## WRITTEN REQUEST
Transcribe the lines below verbatim, skipping the images.

━━━━━ INFORMATION SHOWN ━━━━━

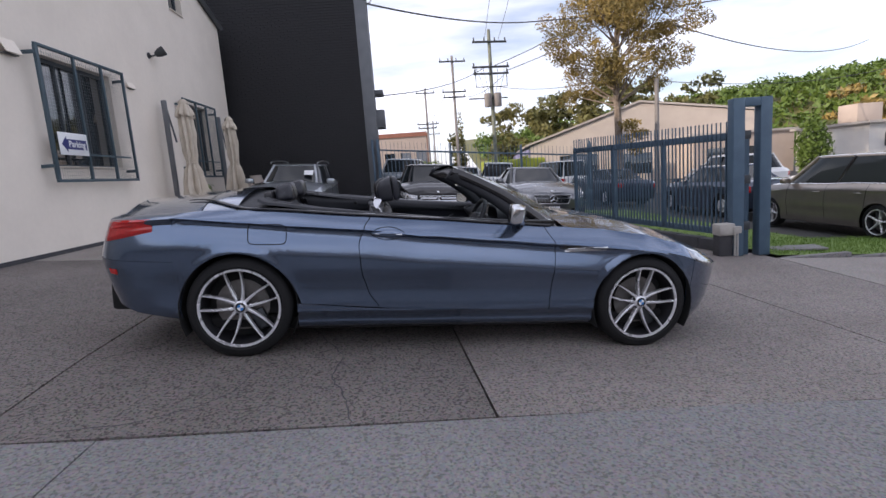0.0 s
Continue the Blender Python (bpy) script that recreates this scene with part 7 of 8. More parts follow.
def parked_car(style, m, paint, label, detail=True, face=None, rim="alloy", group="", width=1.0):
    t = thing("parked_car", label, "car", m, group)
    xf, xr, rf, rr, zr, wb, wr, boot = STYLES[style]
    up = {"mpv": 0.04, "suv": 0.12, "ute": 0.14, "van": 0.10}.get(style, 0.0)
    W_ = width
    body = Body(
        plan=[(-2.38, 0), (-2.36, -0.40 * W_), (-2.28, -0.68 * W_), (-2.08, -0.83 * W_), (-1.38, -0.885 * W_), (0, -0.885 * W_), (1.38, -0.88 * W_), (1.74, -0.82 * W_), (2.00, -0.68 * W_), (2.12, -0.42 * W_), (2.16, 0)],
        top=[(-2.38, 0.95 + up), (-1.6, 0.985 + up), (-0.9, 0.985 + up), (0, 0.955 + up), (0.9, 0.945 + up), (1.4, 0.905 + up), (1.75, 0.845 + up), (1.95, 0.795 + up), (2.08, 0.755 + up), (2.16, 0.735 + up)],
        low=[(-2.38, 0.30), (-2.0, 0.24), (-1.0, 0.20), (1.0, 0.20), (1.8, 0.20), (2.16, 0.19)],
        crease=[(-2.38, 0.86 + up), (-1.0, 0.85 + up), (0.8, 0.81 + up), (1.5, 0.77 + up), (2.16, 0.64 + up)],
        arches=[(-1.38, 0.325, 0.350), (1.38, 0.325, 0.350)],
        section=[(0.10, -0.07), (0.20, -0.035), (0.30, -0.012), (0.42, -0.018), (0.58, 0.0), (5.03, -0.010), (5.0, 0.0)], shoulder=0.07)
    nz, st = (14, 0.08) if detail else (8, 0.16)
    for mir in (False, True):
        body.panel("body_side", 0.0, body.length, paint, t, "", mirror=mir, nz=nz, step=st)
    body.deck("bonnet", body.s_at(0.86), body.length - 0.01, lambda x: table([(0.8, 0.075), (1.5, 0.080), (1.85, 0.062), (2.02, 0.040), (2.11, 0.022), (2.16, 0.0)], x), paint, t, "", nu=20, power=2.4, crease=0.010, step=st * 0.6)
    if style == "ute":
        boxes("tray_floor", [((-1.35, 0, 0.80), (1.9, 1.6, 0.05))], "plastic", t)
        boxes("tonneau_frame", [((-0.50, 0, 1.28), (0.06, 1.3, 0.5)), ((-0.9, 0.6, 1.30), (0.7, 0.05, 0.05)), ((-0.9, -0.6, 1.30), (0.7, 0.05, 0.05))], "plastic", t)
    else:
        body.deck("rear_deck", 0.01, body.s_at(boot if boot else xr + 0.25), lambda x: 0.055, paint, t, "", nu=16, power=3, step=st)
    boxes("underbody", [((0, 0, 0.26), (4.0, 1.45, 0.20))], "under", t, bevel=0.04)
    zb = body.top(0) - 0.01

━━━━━

## RESPONSE
0.0 s
Continue the Blender Python (bpy) script that recreates this scene with part 7 of 8. More parts follow.
def parked_car(style, m, paint, label, detail=True, face=None, rim="alloy", group="", width=1.0):
    t = thing("parked_car", label, "car", m, group)
    xf, xr, rf, rr, zr, wb, wr, boot = STYLES[style]
    up = {"mpv": 0.04, "suv": 0.12, "ute": 0.14, "van": 0.10}.get(style, 0.0)
    W_ = width
    body = Body(
        plan=[(-2.38, 0), (-2.36, -0.40 * W_), (-2.28, -0.68 * W_), (-2.08, -0.83 * W_), (-1.38, -0.885 * W_), (0, -0.885 * W_), (1.38, -0.88 * W_), (1.74, -0.82 * W_), (2.00, -0.68 * W_), (2.12, -0.42 * W_), (2.16, 0)],
        top=[(-2.38, 0.95 + up), (-1.6, 0.985 + up), (-0.9, 0.985 + up), (0, 0.955 + up), (0.9, 0.945 + up), (1.4, 0.905 + up), (1.75, 0.845 + up), (1.95, 0.795 + up), (2.08, 0.755 + up), (2.16, 0.735 + up)],
        low=[(-2.38, 0.30), (-2.0, 0.24), (-1.0, 0.20), (1.0, 0.20), (1.8, 0.20), (2.16, 0.19)],
        crease=[(-2.38, 0.86 + up), (-1.0, 0.85 + up), (0.8, 0.81 + up), (1.5, 0.77 + up), (2.16, 0.64 + up)],
        arches=[(-1.38, 0.325, 0.350), (1.38, 0.325, 0.350)],
        section=[(0.10, -0.07), (0.20, -0.035), (0.30, -0.012), (0.42, -0.018), (0.58, 0.0), (5.03, -0.010), (5.0, 0.0)], shoulder=0.07)
    nz, st = (14, 0.08) if detail else (8, 0.16)
    for mir in (False, True):
        body.panel("body_side", 0.0, body.length, paint, t, "", mirror=mir, nz=nz, step=st)
    body.deck("bonnet", body.s_at(0.86), body.length - 0.01, lambda x: table([(0.8, 0.075), (1.5, 0.080), (1.85, 0.062), (2.02, 0.040), (2.11, 0.022), (2.16, 0.0)], x), paint, t, "", nu=20, power=2.4, crease=0.010, step=st * 0.6)
    if style == "ute":
        boxes("tray_floor", [((-1.35, 0, 0.80), (1.9, 1.6, 0.05))], "plastic", t)
        boxes("tonneau_frame", [((-0.50, 0, 1.28), (0.06, 1.3, 0.5)), ((-0.9, 0.6, 1.30), (0.7, 0.05, 0.05)), ((-0.9, -0.6, 1.30), (0.7, 0.05, 0.05))], "plastic", t)
    else:
        body.deck("rear_deck", 0.01, body.s_at(boot if boot else xr + 0.25), lambda x: 0.055, paint, t, "", nu=16, power=3, step=st)
    boxes("underbody", [((0, 0, 0.26), (4.0, 1.45, 0.20))], "under", t, bevel=0.04)
    zb = body.top(0) - 0.01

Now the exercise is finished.